◆ WRITTEN EXERCISE ◆
Repeat the data word for word. Do not include the pictures.

◆ RAW DATA ◆
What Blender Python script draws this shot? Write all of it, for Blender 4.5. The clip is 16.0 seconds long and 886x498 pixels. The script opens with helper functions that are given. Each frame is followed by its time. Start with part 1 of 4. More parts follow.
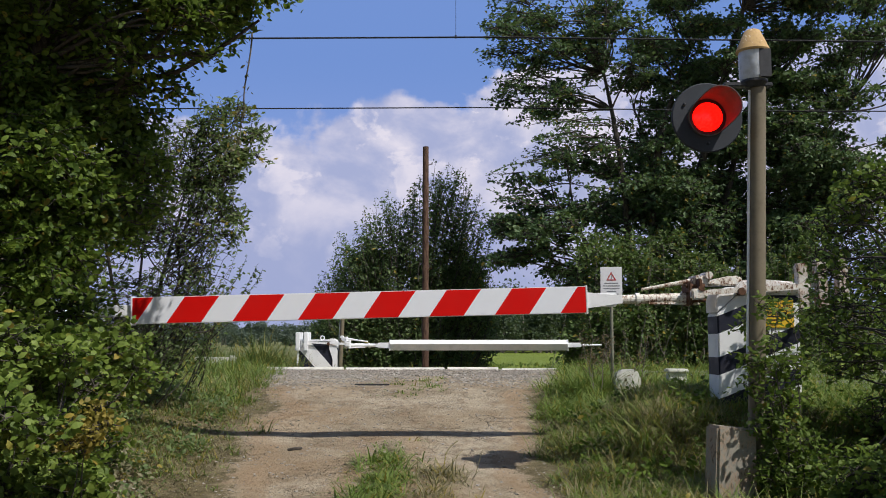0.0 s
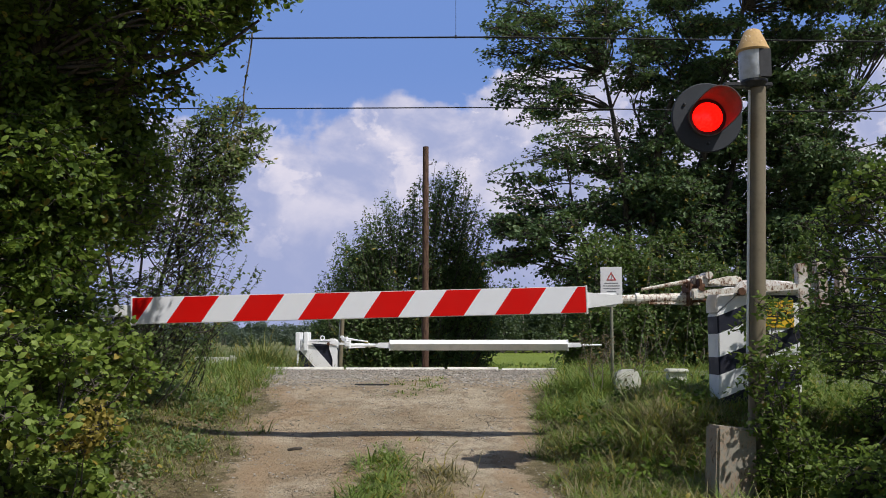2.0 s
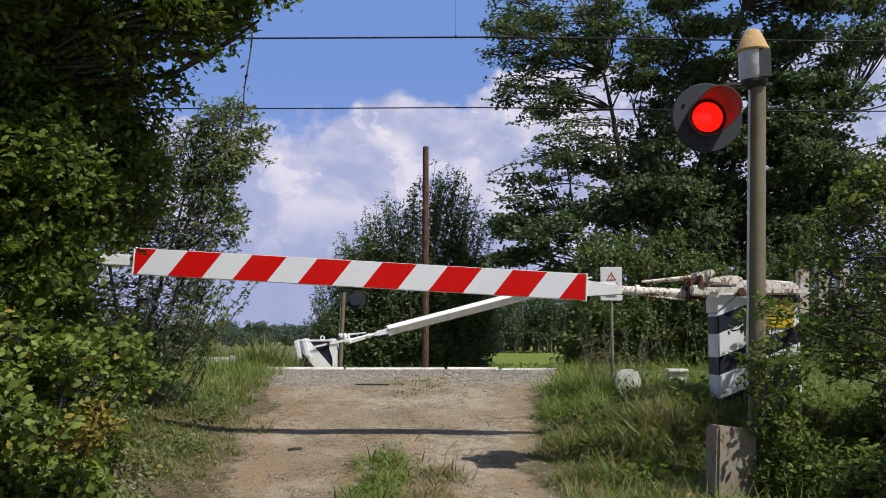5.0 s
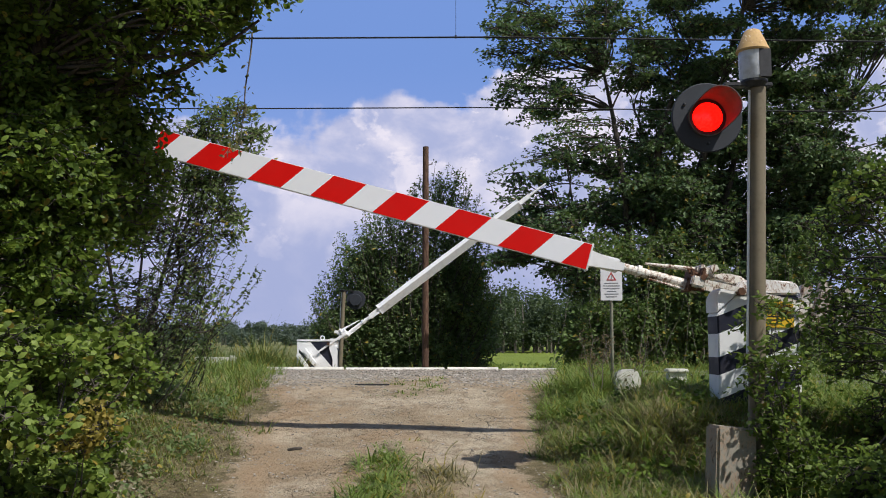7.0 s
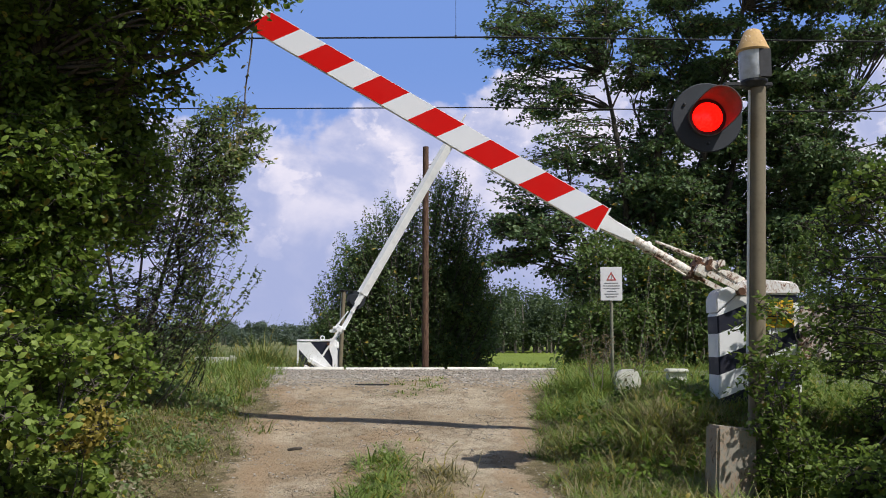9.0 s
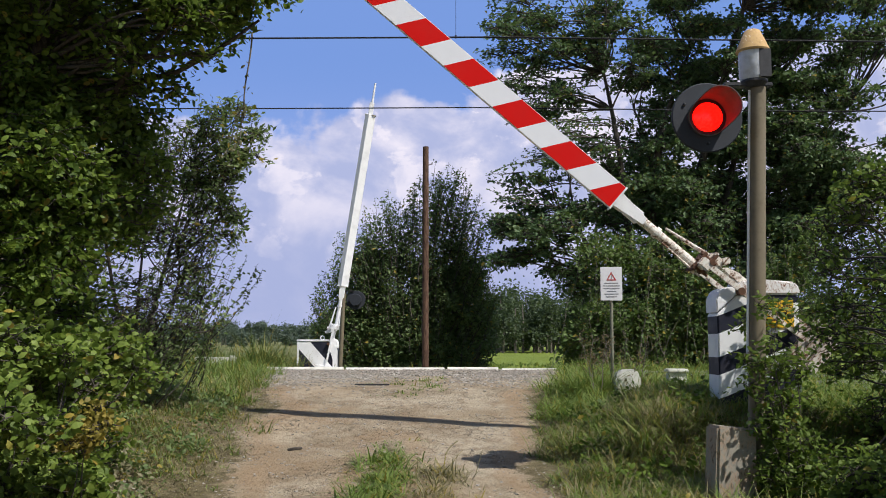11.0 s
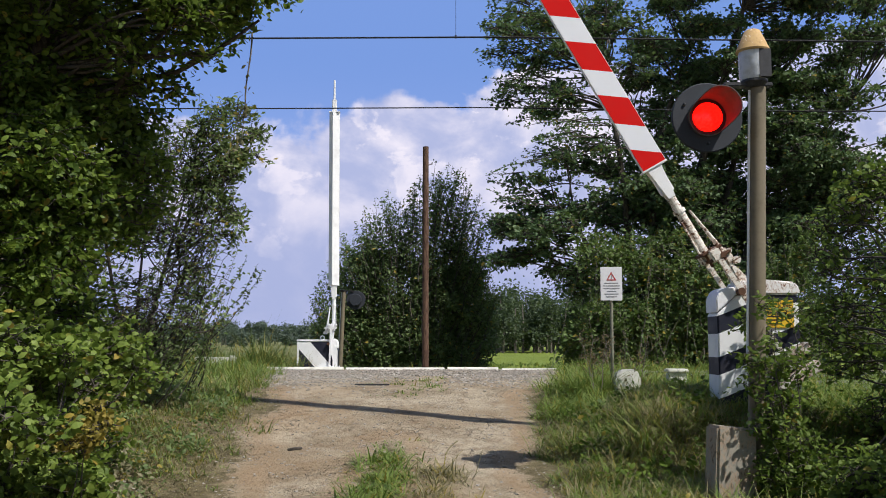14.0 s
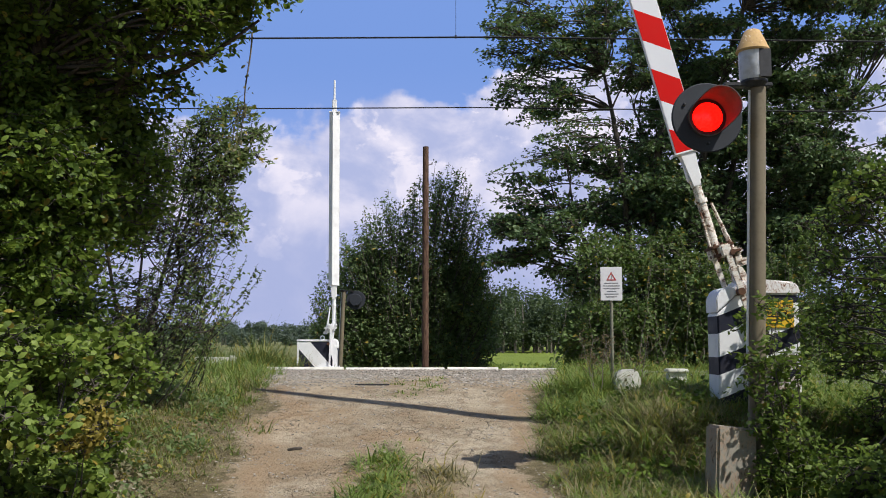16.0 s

◆ EXPECTED ANSWER ◆
What Blender Python script draws this shot? Write all of it, for Blender 4.5. The clip is 16.0 seconds long and 886x498 pixels. The script opens with helper functions that are given. Each frame is followed by its time. Start with part 1 of 4. More parts follow.
0.0 s
2.0 s
5.0 s
7.0 s
9.0 s
11.0 s
14.0 s
16.0 s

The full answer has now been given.